Read other praise by M dot and Summer M!

14 thoughts on “Necessary Fierceness

  1. I just watched the video today. Wow! She is really challenging us to think about our relationships to the larger world, and about our vulnerability. And it was such a breath of fresh air to see to a Black woman in a music video expose her body on her own terms for her own purposes. Do you think that this is a productive redirection of the gaze?

  2. totally agree that fierceness is necessary and that erykah is tremendously fierce. but perhaps, despite and because of her celebrity (& hutzpah), it’s easy to isolate her as doing something we’re not yet capable/ready/available to do.

    and while everyone might not get nekkid in public, i think this video is a fabulous opportunity for folks (particularly those who appreciate it) to ask ourselves how we’re pushing and expanding beyond our own comfort zones.

    my beloved homeskillet christa bell’s new religion: Sheism (http://www.facebook.com/event.php?eid=102512043121470&index=1),

    her workshop Forty Days and Forty Nights: The Dicktox, a six-week transformational fast from external masculine systems,

    & her new performance piece “come commune” (http://www.facebook.com/notes/christa-bell/come-commune-new-performance-work-by-christa-bell/384976053678) really inspire me to think about risks, vulnerability, creative expression and courage–especially when we don’t have 5 albums behind us or a multi-billion dollar record label with our back.

    don’t get me wrong i LOVELOVELOVE erykah, the new video and almost all of her music (“green eyes” and “me” get on my nerves) but i’m wondering how we can begin to shift from making it about her and actually begin to embody the message.

  3. Thanks Moya. You’re always on point!

    I posted this to FB earlier. Just wanted to share a thought about the video.

    *Uncovering Ownership*

    In disrobing, Badu uncovers truths about the “form” and “function” of the black woman’s body in the public sphere.

    She is nude on her terms. (So folks are pissed off.) She is naked within her own narrative. (So folks are still pissed off because they are unsure of how to “consume” her naked black female body outside of a framework of sexual commodification that is the staple of the misogynist hip hop dreamworld.)

    News accounts continue to emphasize the desecration of the JFK site (because her “deviant” black body has defiled a sacred site — as opposed to the actual assassin who murdered a president that created the site in the first place). Here, I suggest the performance actually asks us to re-member bodies. She re-members herself. She recalls herself. In a way, she calls attention to the body politic for black women. His dead body is unforgettable, yet US blackgirls who will walk the same city street tomorrow will be forgotten today. There are tourists checking out the JFK site. Who is checking up-in-on us? Whose bodies do we remember? What bodies are even “worth” memorializing? (And this is why I think the nods to “archival footage” and documentary style are dope in the video.)

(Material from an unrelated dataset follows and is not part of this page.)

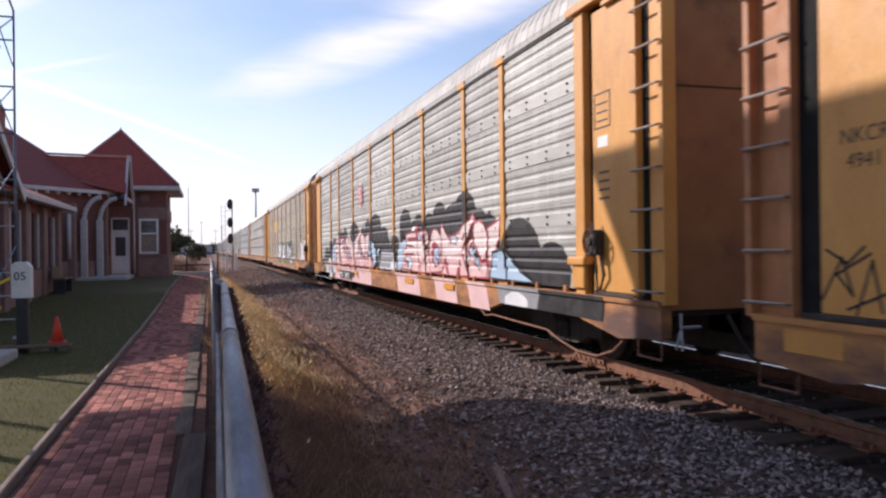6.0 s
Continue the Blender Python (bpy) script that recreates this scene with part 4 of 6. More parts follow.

    News accounts also highlight nudity in the public sphere. We don’t even have to go there. I am laughing to keep from screaming. What the public debate is “really” about is ownership — corporeal ownership. Badu takes ownership of her body and takes ownership for the ways “her” body is represented. And for any body who believes they can “own” her or have a piece of her — the physical, psychic, emotional, sexual, creative, intellectual, reproductive, gendered part of her — Badu says no: I’on me.

    You gotta love it. You gotta love Badu!

  4. I think this was simply a successful attempt to make herself relevant again. Hopefully, her naked body will garner her some more sales. I know her last album sales weren’t cuttin it on Universal Motown.

    I applaud the sacrifices she makes for her art, but I’d call the police if she got naked in front of my kids.

    -Str8G

  5. Why would I care about what a 5 year-old thinks about the video? They don’t have the intellectual nor moral development to determine what’s appropriate or inappropriate. That’s why they are parented.

    I don’t need a reason to condemn her actions. I don’t want to condemn her in general. However, in this case I feel she was wrong.

    I totally see this as a successful marketing ploy. She’s now receiving more attention than she’s had in years. Plenty of artists use their bodies to sell records. That’s just part of the game. It’s just that Badu has been able to frame it as something intellectual.

    I’m not dismissing her discourse about “groupthink.” However, given that she is an intelligent woman, you cannot tell me that she didn’t see the financial rewards of taking her clothes off. She played this very well. Totally a win/win situation.

  6. I thought you might care b/c this mythical child or even your literal children are imagined as being incapable of understanding things that they actually do.

    Why do you equate a 5 year old’s relationship to nudity, sometimes its cool sometimes its not, with a lack of intellect and moral development? What is it about nudity that seems immoral to you that would make you call the police? Also, since when are the police accountable arbiters of morality?

    I guess we will agree to disagree on the “wrong” that Erykah has committed. Would love to be proven wrong but I’ve yet to see how this has impacted CD/track sales in her favor. Maybe the billboard charts take a second to update but I don’t see her name at the top of any chart lists. She’s also made it clear that she and many other artists don’t make their money from CD sales anymore because folks get their music through a lot of different venues, many of which don’t involve the artists getting a cut.

    People sure are talking but I’ve yet to see how she’s benefited. More twitter friends? Does that equal record sales? Not yet apparently…

  7. You’re right. We’ll just agree to disagree on the issue of children.

    As far as its impact on sales, I’m gonna quote my homegirl:

    “What I’ve found to be more interesting than the video (and the album) is the discourse about it. It’s amazing, with this video E.Badu has everyone talking. Whether they are decrying her nakedness and guerilla video shooting tactics or praising her protruding posterior, everyone has an opinion. According to google, there are over 1,000+ news articles referencing the video. I can’t imagine the number of blogs (including this one) on the subject. And of course there is this entertaining post on Erykah Badu-affiliated site http://www.okayplayer.com. And then just in case I was living under a rock, @abc tweeted me about the video. I mean, damn. You can’t buy this kind of publicity” (http://alienatlien.wordpress.com)

    Furthermore, according to Hits Daily Double, she’s sold 112,000 units in the week since the album’s release (http://www.hitsdailydouble.com/sales/salescht.cgi). That’s already almost a 1/3 of what her last album sold.

    Smart business move…

  8. Word. Thanks for the chart reference! I guess we will then just agree to disagree on whether money was the motive.